On savait les moins qualifiés déjà durement touchés par le chômage de masse en raison de la robotisation et des machines « intelligentes », plus fiables et moins coûteuses que les humains. En faisant témoigner des manutentionnaires, les auteurs mettent des mots sur les maux du travail d’aujourd’hui.
L’exemple du secteur de la logistique, qui emploie 700 000 personnes en France, est éclairant. Les robots ont envahi les entrepôts. Comment faire cohabiter ces machines et les hommes ? Il est bon de rappeler qu’un salarié français sur cinq est un ouvrier. Quel avenir peut-on imaginer pour ces millions de travailleurs ?

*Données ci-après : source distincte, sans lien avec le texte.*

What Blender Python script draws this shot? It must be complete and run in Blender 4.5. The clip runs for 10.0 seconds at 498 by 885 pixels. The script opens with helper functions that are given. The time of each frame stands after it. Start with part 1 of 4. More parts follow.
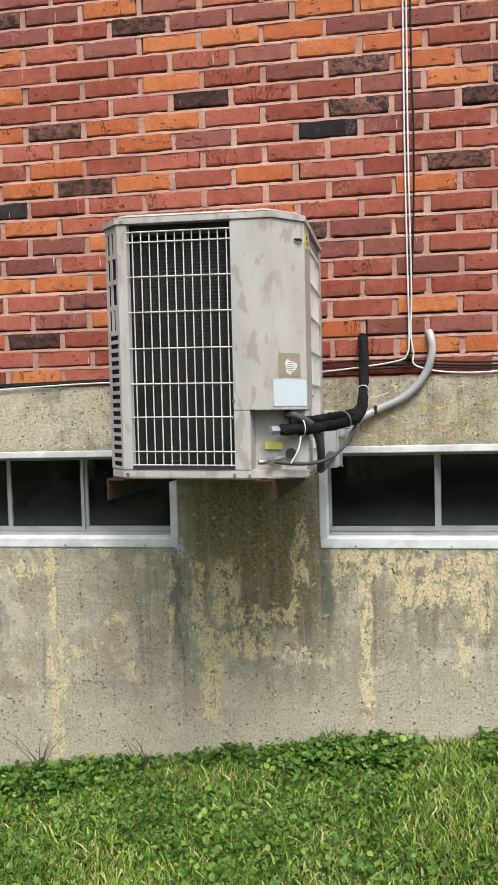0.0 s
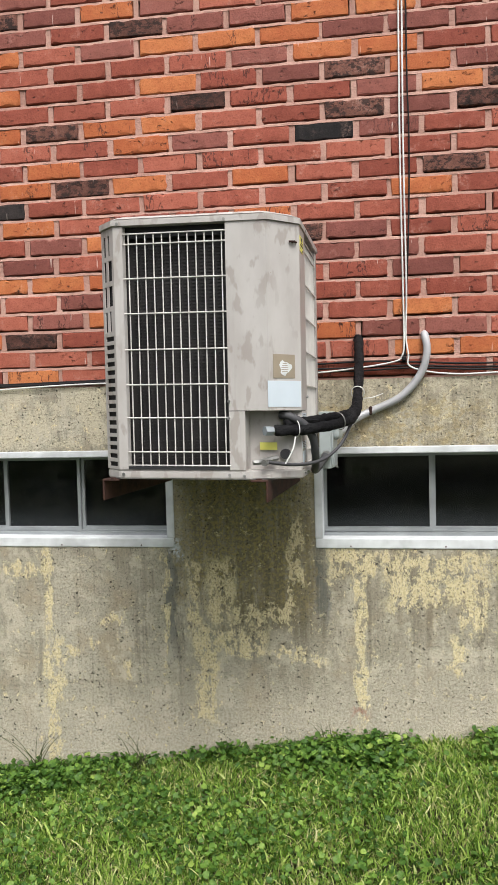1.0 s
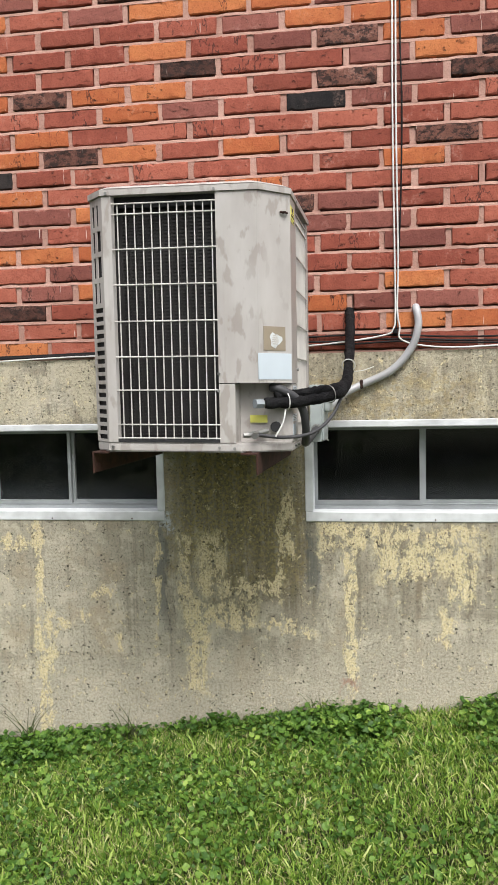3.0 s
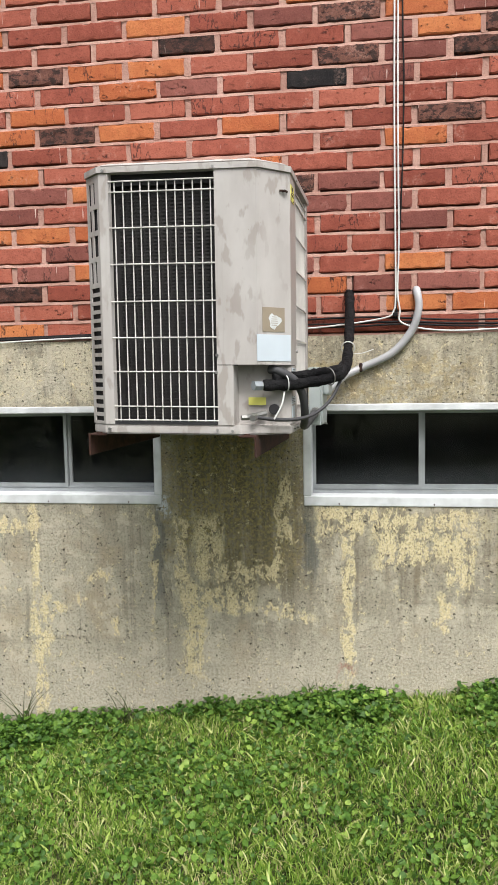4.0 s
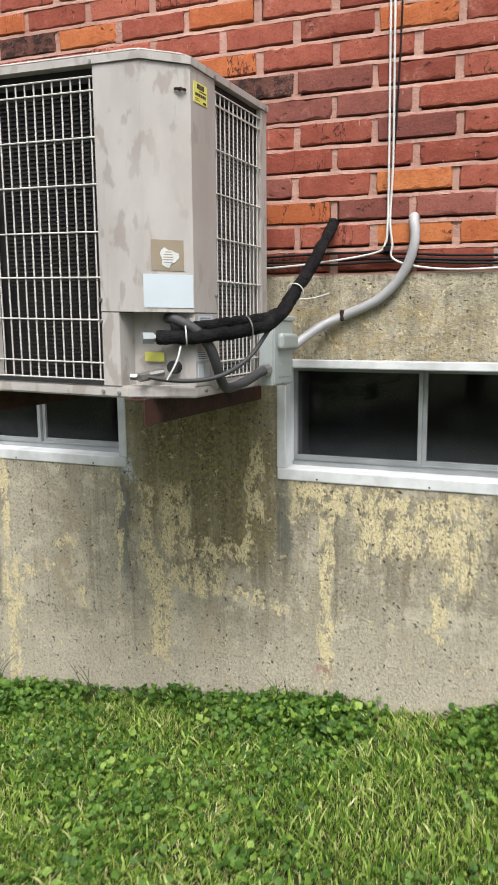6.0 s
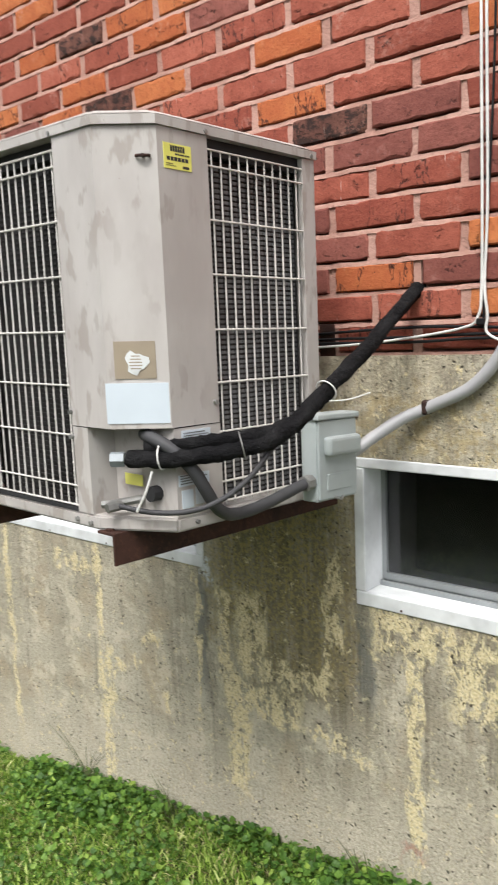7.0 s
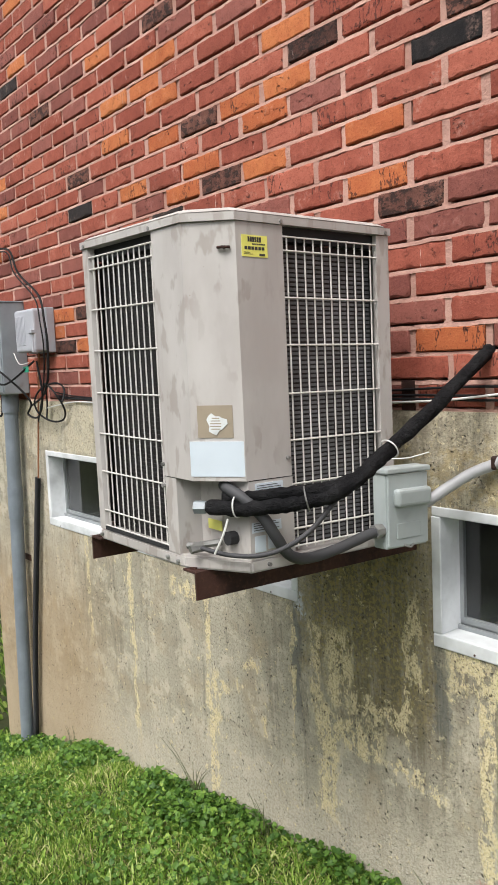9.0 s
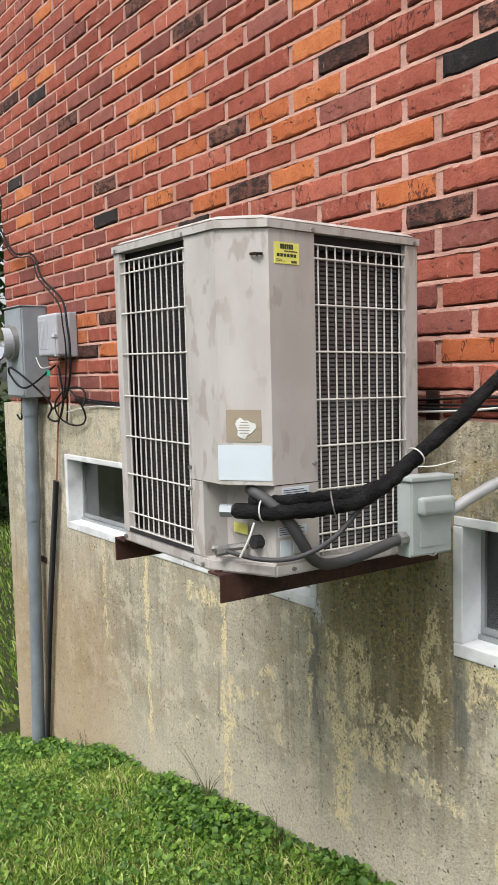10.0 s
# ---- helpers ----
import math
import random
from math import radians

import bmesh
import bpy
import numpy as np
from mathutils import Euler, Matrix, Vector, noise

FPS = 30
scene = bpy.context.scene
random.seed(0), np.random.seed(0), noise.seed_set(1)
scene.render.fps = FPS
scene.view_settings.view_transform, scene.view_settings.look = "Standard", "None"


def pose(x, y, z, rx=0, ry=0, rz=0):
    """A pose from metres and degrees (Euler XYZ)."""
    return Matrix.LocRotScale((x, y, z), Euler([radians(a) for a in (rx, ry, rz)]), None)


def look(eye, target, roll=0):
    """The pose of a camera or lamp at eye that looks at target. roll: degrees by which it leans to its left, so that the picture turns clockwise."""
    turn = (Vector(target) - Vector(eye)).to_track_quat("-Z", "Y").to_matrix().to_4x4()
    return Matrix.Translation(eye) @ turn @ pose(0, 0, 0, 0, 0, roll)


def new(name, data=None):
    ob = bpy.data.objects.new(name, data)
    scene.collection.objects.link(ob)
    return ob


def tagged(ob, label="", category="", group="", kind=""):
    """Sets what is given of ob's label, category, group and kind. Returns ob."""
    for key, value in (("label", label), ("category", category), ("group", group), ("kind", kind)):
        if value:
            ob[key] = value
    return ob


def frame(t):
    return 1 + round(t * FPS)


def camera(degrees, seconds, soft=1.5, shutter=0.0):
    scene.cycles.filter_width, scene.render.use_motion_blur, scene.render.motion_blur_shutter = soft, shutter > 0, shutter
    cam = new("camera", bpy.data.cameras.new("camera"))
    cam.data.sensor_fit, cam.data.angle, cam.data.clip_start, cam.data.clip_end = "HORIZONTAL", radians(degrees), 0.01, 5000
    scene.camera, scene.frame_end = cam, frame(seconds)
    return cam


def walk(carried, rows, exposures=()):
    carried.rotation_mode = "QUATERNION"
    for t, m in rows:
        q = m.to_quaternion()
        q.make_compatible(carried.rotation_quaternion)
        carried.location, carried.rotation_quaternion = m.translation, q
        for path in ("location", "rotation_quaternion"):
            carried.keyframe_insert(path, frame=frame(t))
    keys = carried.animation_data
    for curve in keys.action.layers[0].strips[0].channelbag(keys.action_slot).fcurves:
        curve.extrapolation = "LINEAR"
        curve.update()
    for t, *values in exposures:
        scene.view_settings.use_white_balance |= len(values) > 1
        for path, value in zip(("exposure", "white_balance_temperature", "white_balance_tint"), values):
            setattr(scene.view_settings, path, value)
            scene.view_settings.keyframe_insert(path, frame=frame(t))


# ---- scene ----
cam = camera(35.1, 10.0, soft=1.0, shutter=0.35)
PATH = [
    (0, (-0.057, -2.68, 1.144), (-0.383, -0.709, 1.044), -1.5),
    (0.5, (-0.052, -2.684, 1.143), (-0.374, -0.713, 1.046), -1.4),
    (1, (-0.043, -2.692, 1.146), (-0.367, -0.721, 1.046), -1.4),
    (1.5, (-0.033, -2.702, 1.147), (-0.355, -0.731, 1.041), -1.5),
    (2, (-0.038, -2.694, 1.141), (-0.362, -0.723, 1.035), -1.6),
    (2.5, (-0.036, -2.695, 1.141), (-0.351, -0.724, 1.011), -1.5),
    (4, (-0.045, -2.666, 1.125), (-0.343, -0.698, 0.929), -1.0),
    (4.5, (-0.034, -2.666, 1.122), (-0.359, -0.703, 0.926), -1.0),
    (5, (0.083, -2.584, 1.085), (-0.351, -0.64, 0.902), -1.0),
    (5.5, (0.331, -2.39, 1.117), (-0.284, -0.505, 0.857), -1.1),
    (5.7, (0.399, -2.297, 1.115), (-0.231, -0.425, 0.801), -1.0),
    (6.8, (0.695, -1.562, 1.252), (-0.518, 0.001, 0.963), -1.1),
    (7, (0.733, -1.485, 1.281), (-0.578, -0.001, 1.002), -2.3),
    (7.5, (0.806, -1.465, 1.299), (-0.657, -0.133, 1.008), -1.1),
    (8, (0.883, -1.465, 1.333), (-0.64, -0.198, 1.063), -1.1),
    (8.5, (0.932, -1.468, 1.346), (-0.62, -0.226, 1.119), -2.6),
    (9, (0.947, -1.496, 1.351), (-0.62, -0.27, 1.15), -2.5),
    (9.5, (0.952, -1.519, 1.352), (-0.623, -0.3, 1.168), -1.9),
    (10, (0.938, -1.532, 1.342), (-0.647, -0.325, 1.168), -1.3),
]
EXPOSURE = [(0, 0.76), (2.7, 0.77), (4, 0.85), (5.7, 0.80), (7.5, 0.87), (8.5, 0.83), (10, 0.80)]
walk(cam, [(t, look(eye, target, roll)) for t, eye, target, roll in PATH], EXPOSURE)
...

Avec l’automatisation accélérée des entreprises, le pire est peut-être à craindre. Le problème étant d’ailleurs similaire de l’autre côté de l’Atlantique où des millions d’ouvriers américains, peu ou moyennement qualifiés, perdent leur emploi. Celles et ceux qui subissent le nouveau monde technologique sans pouvoir s’y insérer semblent condamnés.
« Variable d’ajustement »
Le danger de perdre son travail commence à toucher les cols blancs, cœur de la classe moyenne. Même dans le secteur tertiaire, l’emploi humain est menacé comme le montre l’intérêt de plus en plus marqué des banques et des sociétés d’assurances pour les machines du type « chargé de compte virtuel ». Selon plusieurs instituts internationaux, 40 % à 50 % des emplois auront disparu dans les vingt prochaines années !

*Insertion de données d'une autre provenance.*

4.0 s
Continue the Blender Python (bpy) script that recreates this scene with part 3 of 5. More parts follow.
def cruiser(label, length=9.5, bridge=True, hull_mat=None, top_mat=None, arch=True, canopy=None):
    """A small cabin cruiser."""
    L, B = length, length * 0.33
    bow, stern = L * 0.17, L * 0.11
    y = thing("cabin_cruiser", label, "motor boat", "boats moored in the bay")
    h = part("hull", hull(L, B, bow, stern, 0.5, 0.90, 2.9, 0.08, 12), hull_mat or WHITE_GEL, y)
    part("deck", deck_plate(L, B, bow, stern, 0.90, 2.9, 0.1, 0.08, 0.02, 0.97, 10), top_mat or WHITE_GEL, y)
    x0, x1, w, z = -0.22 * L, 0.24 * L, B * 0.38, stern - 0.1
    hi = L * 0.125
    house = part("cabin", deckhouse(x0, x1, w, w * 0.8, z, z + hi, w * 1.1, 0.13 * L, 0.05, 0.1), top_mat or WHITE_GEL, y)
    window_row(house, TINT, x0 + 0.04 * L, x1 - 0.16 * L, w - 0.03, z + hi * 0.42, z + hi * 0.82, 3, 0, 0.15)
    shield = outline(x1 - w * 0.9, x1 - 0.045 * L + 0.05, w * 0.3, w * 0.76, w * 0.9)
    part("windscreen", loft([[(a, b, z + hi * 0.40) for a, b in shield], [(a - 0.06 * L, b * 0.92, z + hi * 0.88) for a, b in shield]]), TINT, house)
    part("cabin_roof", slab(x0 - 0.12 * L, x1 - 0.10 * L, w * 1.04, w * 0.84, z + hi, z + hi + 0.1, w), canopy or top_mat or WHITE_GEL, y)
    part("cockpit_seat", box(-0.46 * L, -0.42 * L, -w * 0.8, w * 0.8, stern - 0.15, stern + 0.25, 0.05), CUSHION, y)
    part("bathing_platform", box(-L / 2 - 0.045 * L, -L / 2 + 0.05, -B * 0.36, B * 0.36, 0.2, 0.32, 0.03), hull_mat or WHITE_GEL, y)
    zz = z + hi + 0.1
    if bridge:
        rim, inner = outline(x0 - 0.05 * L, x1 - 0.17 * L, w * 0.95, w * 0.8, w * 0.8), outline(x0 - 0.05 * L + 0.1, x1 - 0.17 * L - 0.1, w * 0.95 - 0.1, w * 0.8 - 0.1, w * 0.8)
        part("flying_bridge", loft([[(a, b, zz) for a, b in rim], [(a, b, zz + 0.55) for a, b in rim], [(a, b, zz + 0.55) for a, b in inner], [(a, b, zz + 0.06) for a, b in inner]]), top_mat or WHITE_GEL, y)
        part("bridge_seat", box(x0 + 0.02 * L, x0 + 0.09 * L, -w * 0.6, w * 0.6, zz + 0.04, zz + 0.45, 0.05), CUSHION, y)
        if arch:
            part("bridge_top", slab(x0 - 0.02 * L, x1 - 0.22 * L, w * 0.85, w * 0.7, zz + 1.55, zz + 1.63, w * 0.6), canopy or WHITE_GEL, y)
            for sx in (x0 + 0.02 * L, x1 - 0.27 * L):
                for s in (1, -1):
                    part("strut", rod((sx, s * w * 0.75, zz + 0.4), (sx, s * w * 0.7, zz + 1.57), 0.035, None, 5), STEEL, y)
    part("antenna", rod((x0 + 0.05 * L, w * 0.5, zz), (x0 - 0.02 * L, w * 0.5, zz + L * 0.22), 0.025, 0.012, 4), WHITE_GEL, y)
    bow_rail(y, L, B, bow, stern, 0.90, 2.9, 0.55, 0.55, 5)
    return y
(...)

« L’humain est devenu une variable d’ajustement parmi d’autres. Un facteur toujours moins important, parce que les machines sont toujours plus prépondérantes dans le système de production du capital. L’humain finit même par être perçu comme le grain de sable qui fait que le système pourrait dysfonctionner », estime Daniela Cerqui, anthropologue des sciences à l’université de Lausanne. Une vision trop pessimiste ?
A quelques milliers de kilomètres de là, Fred Turner, professeur des sciences de la communication à l’université de Stanford, en Californie, se veut un peu plus confiant en l’avenir : « Notre plus grand défi est de faire comprendre que l’innovation technologique n’entraîne pas nécessairement l’accroissement des inégalités et l’appauvrissement des gens. Ce n’est pas une fatalité. Pour cela, il faudrait imposer des règles à des sociétés qui n’en veulent plus, comme le partage des bénéfices… Cela fait partie du boulot de ceux qui nous gouvernent. »

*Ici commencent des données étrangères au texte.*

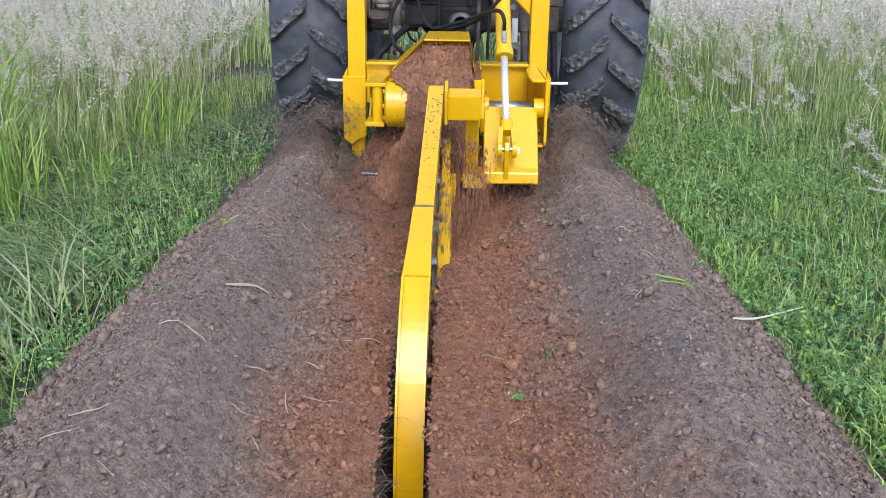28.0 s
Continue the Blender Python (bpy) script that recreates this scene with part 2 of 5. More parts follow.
M_SOILR = soil_mat("red_subsoil", 0.9, 0.93, 0.35)
M_FRESH = soil_mat("moist_fresh_soil", 0.05, 0.66)
M_CRUMB = soil_mat("loose_soil_crumbs", 0.0, 1.0, 0)
M_CRUMBR = soil_mat("red_soil_crumbs", 0.9, 0.93, 0)
M_CRUMBF = soil_mat("moist_soil_crumbs", 0.05, 0.66, 0)
CRUMB_OF = {M_SOIL: M_CRUMB, M_SOILR: M_CRUMBR, M_FRESH: M_CRUMBF}
M_MUD = ramp_mat("mud_caked_steel", [(0.035, 0.026, 0.022), (0.10, 0.068, 0.052), (0.19, 0.13, 0.10)], 24, 0.85, 0.1, 0.5, 60)
M_WALL = ramp_mat("trench_wall_earth", [(0.06, 0.045, 0.036), (0.14, 0.10, 0.078), (0.24, 0.165, 0.12)], 14, 0.95, 0, 0.9, 45)
# earth colour kept very dark: holds the shade in the gaps between leaves
M_GROUND = ramp_mat("shade_darkened_earth", [(0.013, 0.019, 0.008), (0.034, 0.038, 0.017), (0.085, 0.074, 0.048)], 9, 0.95, 0, 0.6, 40)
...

En attendant de trouver une solution à la raréfaction a priori inéluctable de l’emploi salarié, certains tentent d’imaginer une nouvelle société où le plein-emploi serait remplacé par la pleine activité et où un revenu universel versé à tout le monde deviendrait une évidence.
Selon l’économiste britannique Guy Standing : « Si on avait un revenu de base, vous verriez qu’on se détournerait de l’emploi au bénéfice du temps consacré à la solidarité, au bénévolat, au travail en commun, au développement de toutes ses capacités. Avec un sentiment de meilleure maîtrise de notre temps. Les travailleurs les plus précaires n’auraient, par exemple, plus besoin de travailler soixante heures par semaine pour un salaire de misère. »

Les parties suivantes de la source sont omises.